═══ DATA SHOWN ═══
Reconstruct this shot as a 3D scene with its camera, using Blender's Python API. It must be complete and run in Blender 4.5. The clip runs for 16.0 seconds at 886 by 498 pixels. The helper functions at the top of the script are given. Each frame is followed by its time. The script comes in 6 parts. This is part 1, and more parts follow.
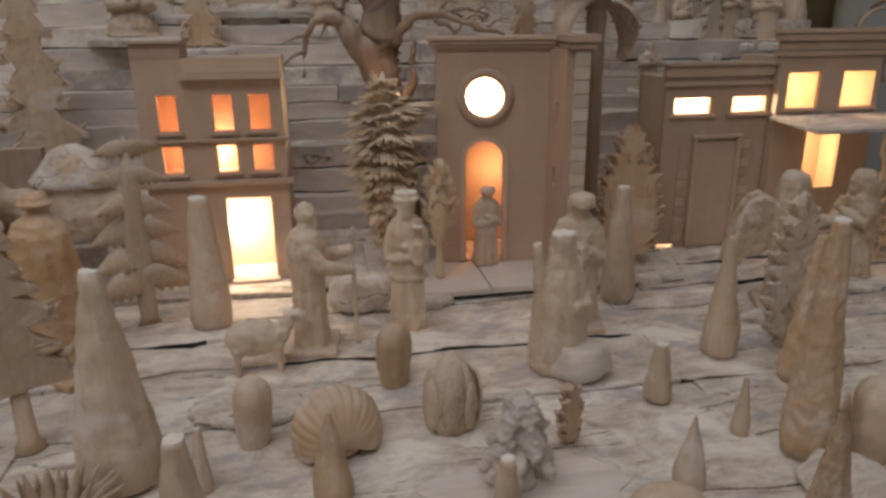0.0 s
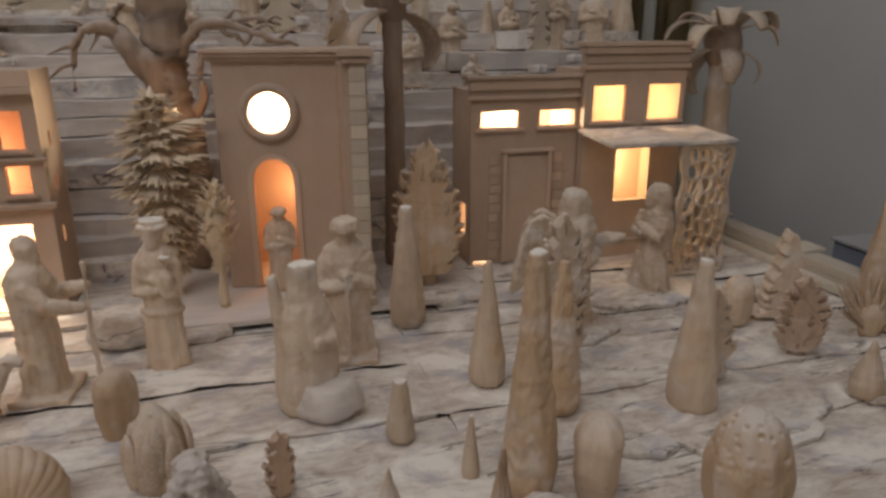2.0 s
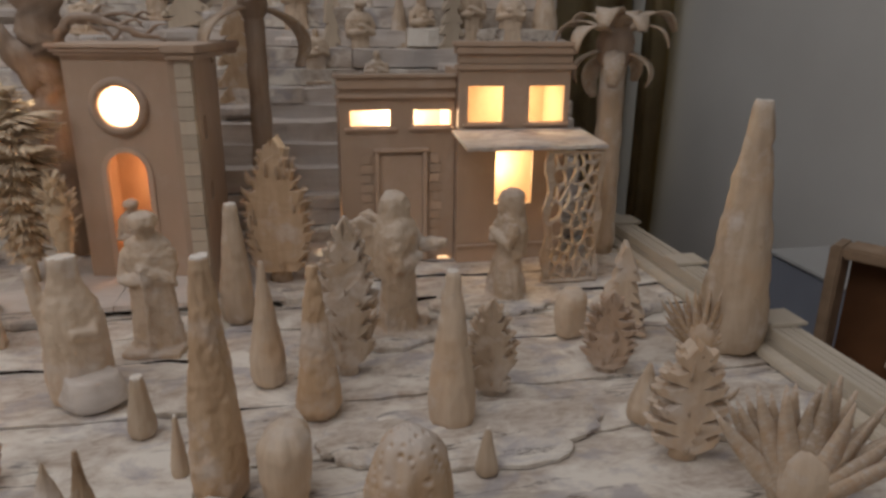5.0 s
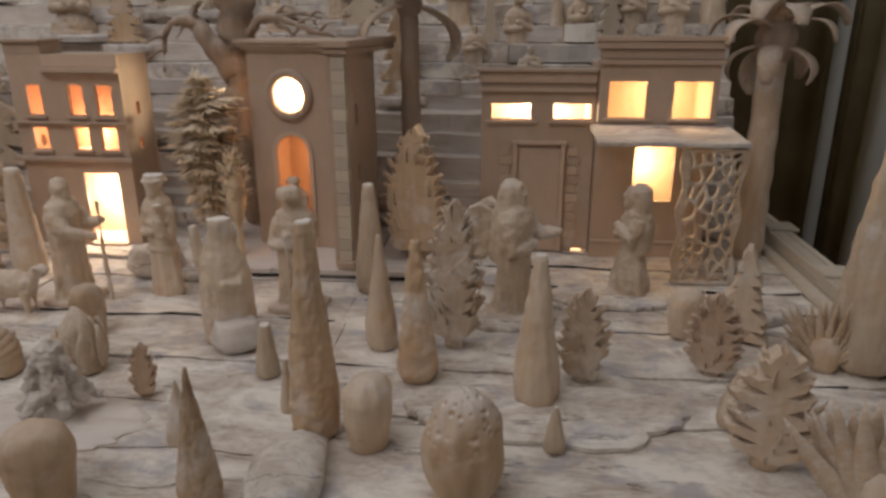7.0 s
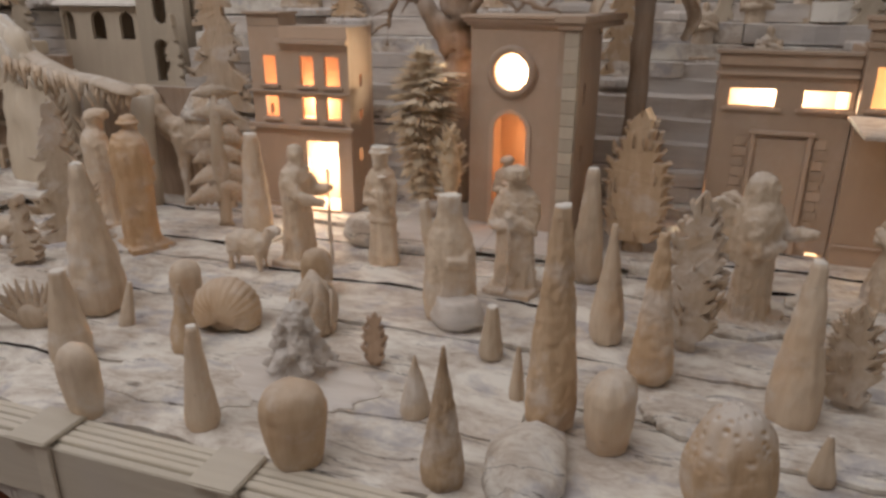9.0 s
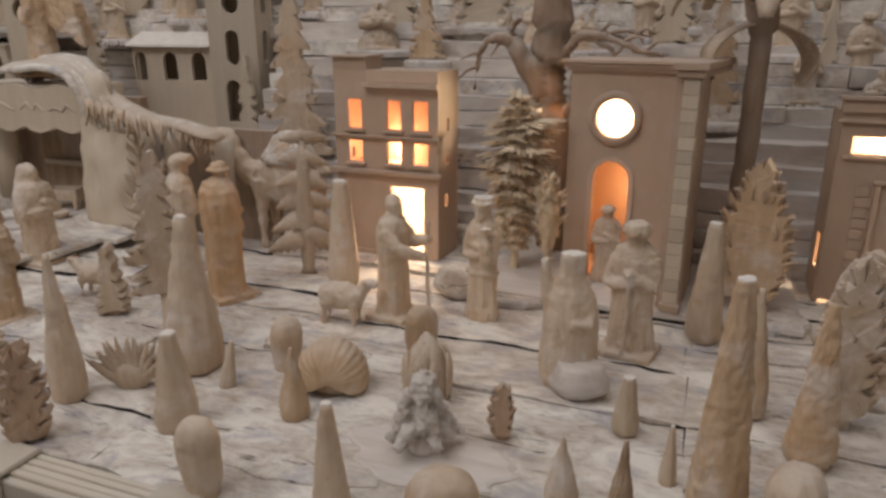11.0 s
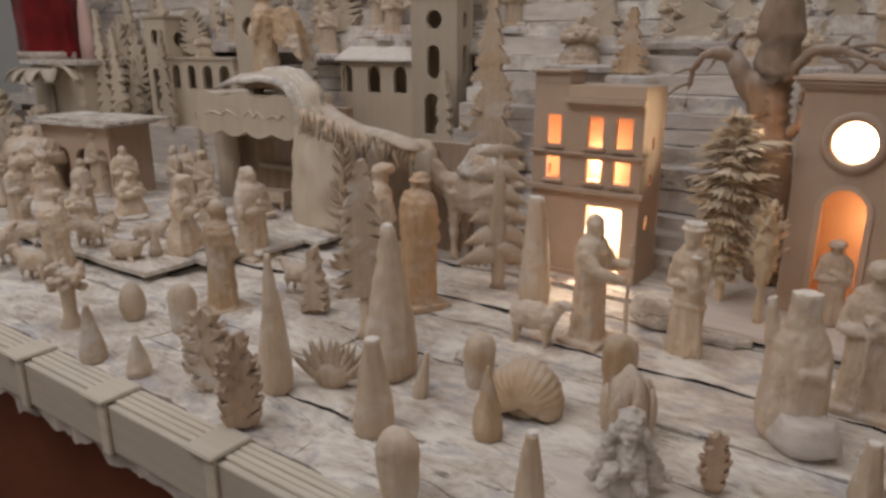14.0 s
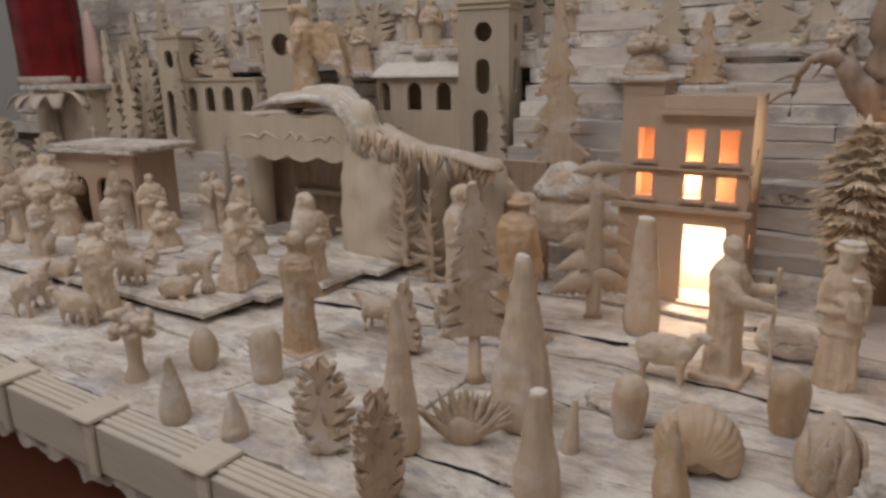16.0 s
═══
WHAT YOU NEED TO DO.
Pictures are excluded; output everything else in the data verbatim.

CORRECT OUTPUT.
Reconstruct this shot as a 3D scene with its camera, using Blender's Python API. It must be complete and run in Blender 4.5. The clip runs for 16.0 seconds at 886 by 498 pixels. The helper functions at the top of the script are given. Each frame is followed by its time. The script comes in 6 parts. This is part 1, and more parts follow.
0.0 s
2.0 s
5.0 s
7.0 s
9.0 s
11.0 s
14.0 s
16.0 s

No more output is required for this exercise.